Difference Between Capex and Opex
In business assessment CAPEX and OPEX are the terms quite often used. What is the true worth of a business and how does the worth of a business change over time are calculated in terms of Capital Expenditures and Operating Expenditures. Sometimes it’s seen that shares of IT companies abruptly pitch, which increases the evaluation of the company. In the world of today where economy is dominated and is dependent on knowledge, CAPEX and OPEX have solved the puzzle of brand equity.
Business assessment often starts with the measurement of CAPEX and OPEX.
Tangible and intangible assets come under CAPEX. Keeping in mind the future gains, these expenditures are made, and this adds to the shareholder’s value. Financial statements show such statements as cash flow. Such assets get depreciated each year till it becomes zero.

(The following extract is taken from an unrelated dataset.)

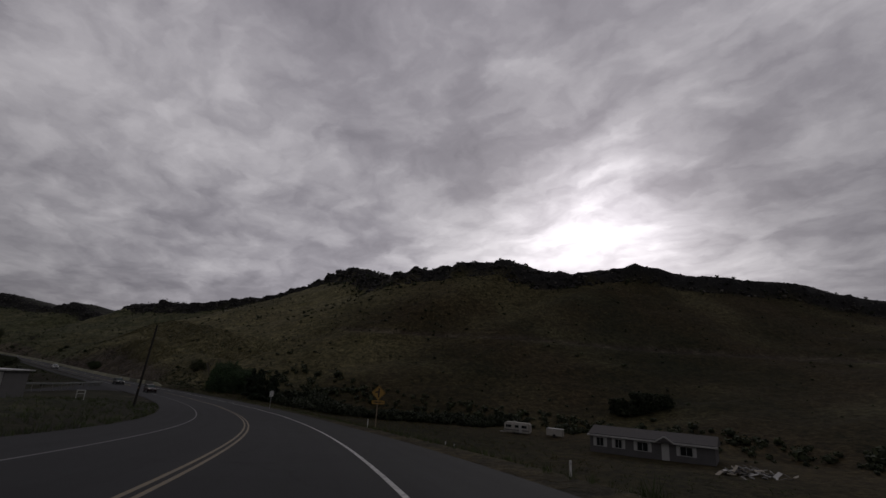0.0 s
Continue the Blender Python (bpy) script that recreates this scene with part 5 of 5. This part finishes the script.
def house():
    m = look((0, 0, 0), (1, 0, 0))
    a, b = Vector((26.0, 73.5, 0)), Vector((39.2, 64.3, 0))
    d = (b - a).normalized()
    ang = math.degrees(math.atan2(d.y, d.x))
    base = float(land("hill", [3.0, 2.6, 2.25], [46.5, 52, 57.5])[:, 2].min()) - 0.05
    root = thing("house", Matrix.Translation((*((a + b) / 2)[:2], base)) @ pose(0, 0, 0, 0, 0, ang), "single-storey grey manufactured home with white trim and shutters", "house")
    L, D, Hh = (b - a).length, 7.0, 2.45
    w = block("wall", (L, D, Hh + 0.6), (0, D / 2, Hh / 2 - 0.1), SIDING, root)
    for k in range(11):
        block("lap_board", (L + 0.02, 0.02, 0.02), (0, -0.01, 0.25 + 0.22 * k), SIDING, w, 0)
    bm = bmesh.new()
    hw = D / 2 + 0.4
    vs = [bm.verts.new((x, y, z)) for x in (-L / 2 - 0.3, L / 2 + 0.3) for y, z in ((D / 2 - hw, Hh), (D / 2, Hh + 1.15), (D / 2 + hw, Hh), (D / 2 + hw, Hh - 0.12), (D / 2 - hw, Hh - 0.12))]
    for i in range(5):
        bm.faces.new((vs[i], vs[(i + 1) % 5], vs[5 + (i + 1) % 5], vs[5 + i]))
    bm.faces.new(vs[:5][::-1]), bm.faces.new(vs[5:])
    part("roof", bm, ROOFING, root, "dark shingle gable roof")
    block("fascia", (L + 0.66, 0.05, 0.2), (0, D / 2 - hw - 0.02, Hh - 0.05), TRIM, root, 0, "white fascia board")
    # little gable over the door
    bm = bmesh.new()
    gx = L * 0.13
    vs = [bm.verts.new(c) for c in ((gx - 1.3, -0.75, Hh - 0.1), (gx + 1.3, -0.75, Hh - 0.1), (gx, -0.75, Hh + 0.75), (gx - 1.3, 1.5, Hh - 0.1), (gx + 1.3, 1.5, Hh - 0.1), (gx, 1.5, Hh + 0.75))]
    for f in ((0, 1, 2), (5, 4, 3), (0, 2, 5, 3), (2, 1, 4, 5), (1, 0, 3, 4)):
        bm.faces.new([vs[i] for i in f])
    gb = part("porch_gable", bm, ROOFING, root)
    for sx in (-1, 1):
        block("bargeboard", (1.55, 0.05, 0.16), (gx + sx * 0.65, -0.79, Hh + 0.32), TRIM, gb, 0, m=Matrix.Translation((gx + sx * 0.65, -0.79, Hh + 0.32)) @ pose(0, 0, 0, 0, sx * 33, 0) @ Matrix.Translation((-gx - sx * 0.65, 0.79, -Hh - 0.32)))
    block("door", (0.95, 0.06, 2.05), (gx, -0.03, 1.15), TRIM, root, 0.01, "white front door")
    for x, ww in ((-L * 0.41, 1.0), (-L * 0.25, 0.9), (-L * 0.05, 1.4), (L * 0.29, 1.5)):
        win = block("window", (ww + 0.14, 0.06, 1.24), (x, -0.02, 1.55), TRIM, root, 0.01)
        block("pane", (ww / 2 - 0.05, 0.02, 1.08), (x - ww / 4, -0.055, 1.55), GLASS, win, 0)
        block("pane", (ww / 2 - 0.05, 0.02, 1.08), (x + ww / 4, -0.055, 1.55), GLASS, win, 0)
        for sx in (-1, 1):
            block("shutter", (0.36, 0.05, 1.26), (x + sx * (ww / 2 + 0.28), -0.03, 1.55), TRIM, win, 0.01)


def camper():
    root = thing("camper_trailer", Matrix.Translation(on("hill", 3.86, 48.2, 0.25)) @ pose(0, 0, 0, 0, 0, -28) @ Matrix.Scale(0.85, 4), "old cream travel trailer parked in the field", "trailer")
    bm = bmesh.new()
    box(bm, (5.6, 2.3, 2.1), (0, 0, 1.6), 0.28)
    part("body", bm, CAMPER, root)
    block("stripe", (5.3, 0.02, 0.22), (0, -1.16, 1.1), SIDING, root, 0, "grey trim stripe")
    for x, w in ((-1.7, 1.2), (0.1, 0.8), (1.7, 1.1)):
        win = block("window", (w + 0.1, 0.04, 0.62), (x, -1.155, 1.85), TRIM, root, 0.01)
        block("pane", (w, 0.02, 0.52), (x, -1.18, 1.85), GLASS, win, 0)
    block("door", (0.65, 0.04, 1.7), (0.95, -1.16, 1.5), TRIM, root, 0.01)
    block("roof_vent", (0.6, 0.5, 0.22), (-0.6, 0, 2.76), TRIM, root, 0.04)
    for x in (-0.45, 0.35):
        for y in (-1.0, 1.0):
            bm = bmesh.new()
            bmesh.ops.create_cone(bm, segments=18, radius1=0.33, radius2=0.33, depth=0.2, cap_ends=True, matrix=Matrix.Translation((x, y, 0.33)) @ pose(0, 0, 0, 90, 0, 0))
            part("wheel", bm, RUBBER, root)
    bm = bmesh.new()
    rod(bm, (-2.8, 0, 0.55), (-4.0, 0, 0.5), 0.06, 0.05)
    part("hitch", bm, ALU, root)
    root = thing("utility_trailer", Matrix.Translation(on("hill", 3.62, 52.2)) @ pose(0, 0, 0, 0, 0, -28), "small pale box trailer beside the camper", "trailer")
    block("body", (2.8, 1.6, 1.1), (0, 0, 0.85), CAMPER, root, 0.06)
    block("cover", (2.9, 1.7, 0.12), (0, 0, 1.44), TRIM, root, 0.04)
    for y in (-0.8, 0.8):
        bm = bmesh.new()
        bmesh.ops.create_cone(bm, segments=16, radius1=0.3, radius2=0.3, depth=0.18, cap_ends=True, matrix=Matrix.Translation((0, y, 0.3)) @ pose(0, 0, 0, 90, 0, 0))
        part("wheel", bm, RUBBER, root)


def shed():
    root = thing("shed", Matrix.Translation((-49.0, 56.6, -3.4)) @ pose(0, 0, 0, 0, 0, 8), "small grey farm shed with a pale end wall", "shed")
    block("wall", (8.5, 4.2, 2.9), (0, 0, 1.35), SIDING, root, 0.02)
    block("end_panel", (1.6, 0.06, 2.5), (3.4, -2.13, 1.4), TRIM, root, 0.01, "pale end panel")
    block("roof", (9.2, 5.0, 0.16), (0, 0, 2.88), ALU, root, 0.02, "low metal roof")
    block("door", (1.1, 0.06, 2.0), (0.6, -2.13, 1.1), SIDING, root, 0.01)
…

Operating Expenditure (OPEX) refers to expenses that are there because of CAPEX. Daily expenses due to sales, R&D and administration are taken as OPEX. This relates that expenses related to OPEX are essential to uphold capital assets. Earnings before interest, figure that draws interests of people from management to shareholders, is achieved by subtracting OPEX from operating revenue.
Difference between OPEX and CAPEX
The complexities in differences between OPEX and CAPEX have increased particularly in companies where products and services are driven by knowledge workers.
External investments can be made to CAPEX. But these investments need to be returned to the investors in the end with interest.
OPEX can be considered to be (in) efficiency of any business. It has a direct relation with the value of the business. If you are able to bring down OPEX without effecting day to day operations then you can increase the value of your business.